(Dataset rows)
[START]
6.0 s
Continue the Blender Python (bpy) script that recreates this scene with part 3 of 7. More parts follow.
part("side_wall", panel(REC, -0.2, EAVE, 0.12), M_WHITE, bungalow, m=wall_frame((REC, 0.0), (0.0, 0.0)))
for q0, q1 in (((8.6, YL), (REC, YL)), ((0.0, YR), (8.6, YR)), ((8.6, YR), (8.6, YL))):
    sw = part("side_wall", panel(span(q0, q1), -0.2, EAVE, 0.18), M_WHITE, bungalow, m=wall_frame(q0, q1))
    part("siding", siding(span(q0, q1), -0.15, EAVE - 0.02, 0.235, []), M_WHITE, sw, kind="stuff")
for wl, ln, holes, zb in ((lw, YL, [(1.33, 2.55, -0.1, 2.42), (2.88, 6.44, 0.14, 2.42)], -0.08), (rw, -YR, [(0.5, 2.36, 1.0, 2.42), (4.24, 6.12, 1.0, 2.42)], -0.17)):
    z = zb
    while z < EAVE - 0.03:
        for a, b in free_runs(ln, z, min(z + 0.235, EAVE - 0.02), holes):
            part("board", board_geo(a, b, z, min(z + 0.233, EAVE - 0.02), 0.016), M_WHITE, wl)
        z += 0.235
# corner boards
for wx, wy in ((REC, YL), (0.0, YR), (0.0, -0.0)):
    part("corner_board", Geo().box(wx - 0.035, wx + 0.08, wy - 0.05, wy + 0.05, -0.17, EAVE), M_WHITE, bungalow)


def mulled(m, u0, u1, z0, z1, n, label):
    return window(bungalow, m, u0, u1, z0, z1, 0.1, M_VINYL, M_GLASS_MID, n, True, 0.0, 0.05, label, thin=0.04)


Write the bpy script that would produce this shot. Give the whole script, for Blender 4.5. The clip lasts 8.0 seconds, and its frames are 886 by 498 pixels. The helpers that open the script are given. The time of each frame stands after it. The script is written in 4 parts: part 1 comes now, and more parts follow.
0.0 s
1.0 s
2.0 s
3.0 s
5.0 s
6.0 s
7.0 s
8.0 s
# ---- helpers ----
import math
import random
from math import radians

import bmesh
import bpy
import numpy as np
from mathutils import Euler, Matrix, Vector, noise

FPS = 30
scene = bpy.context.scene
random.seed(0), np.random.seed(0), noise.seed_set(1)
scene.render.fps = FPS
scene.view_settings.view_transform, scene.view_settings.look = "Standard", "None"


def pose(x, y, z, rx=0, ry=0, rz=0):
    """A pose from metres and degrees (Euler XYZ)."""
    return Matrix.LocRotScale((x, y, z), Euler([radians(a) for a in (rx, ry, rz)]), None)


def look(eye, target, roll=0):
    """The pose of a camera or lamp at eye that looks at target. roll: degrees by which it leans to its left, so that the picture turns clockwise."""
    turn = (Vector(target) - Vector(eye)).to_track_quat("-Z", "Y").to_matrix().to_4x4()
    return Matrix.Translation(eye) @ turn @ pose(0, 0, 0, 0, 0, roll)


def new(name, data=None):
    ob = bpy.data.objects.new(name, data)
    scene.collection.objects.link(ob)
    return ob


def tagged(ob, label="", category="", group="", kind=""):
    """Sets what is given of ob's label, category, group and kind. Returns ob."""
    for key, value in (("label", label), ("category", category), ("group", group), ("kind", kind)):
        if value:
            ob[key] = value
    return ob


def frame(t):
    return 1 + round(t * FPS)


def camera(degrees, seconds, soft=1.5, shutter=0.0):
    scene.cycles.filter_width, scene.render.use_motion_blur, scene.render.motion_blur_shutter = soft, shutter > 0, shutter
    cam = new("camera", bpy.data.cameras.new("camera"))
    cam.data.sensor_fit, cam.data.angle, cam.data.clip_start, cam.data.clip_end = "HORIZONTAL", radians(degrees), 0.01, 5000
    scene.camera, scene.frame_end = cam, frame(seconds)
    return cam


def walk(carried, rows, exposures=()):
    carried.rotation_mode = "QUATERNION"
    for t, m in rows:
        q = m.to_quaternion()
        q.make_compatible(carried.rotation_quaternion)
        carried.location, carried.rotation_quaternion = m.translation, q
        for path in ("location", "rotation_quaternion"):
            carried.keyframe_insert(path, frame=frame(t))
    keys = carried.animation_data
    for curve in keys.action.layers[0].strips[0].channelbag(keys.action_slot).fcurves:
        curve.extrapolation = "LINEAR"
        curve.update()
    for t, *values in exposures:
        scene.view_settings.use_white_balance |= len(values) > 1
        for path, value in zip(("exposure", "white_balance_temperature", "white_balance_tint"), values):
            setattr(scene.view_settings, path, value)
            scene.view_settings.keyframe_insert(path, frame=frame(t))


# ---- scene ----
[END]
Gather all lines where the word "seconds" appears.

Write the bpy script that would produce this shot. Give the whole script, for Blender 4.5. The clip lasts 8.0 seconds, and its frames are 886 by 498 pixels. The helpers that open the script are given. The time of each frame stands after it. The script is written in 4 parts: part 1 comes now, and more parts follow.
def camera(degrees, seconds, soft=1.5, shutter=0.0):
    scene.camera, scene.frame_end = cam, frame(seconds)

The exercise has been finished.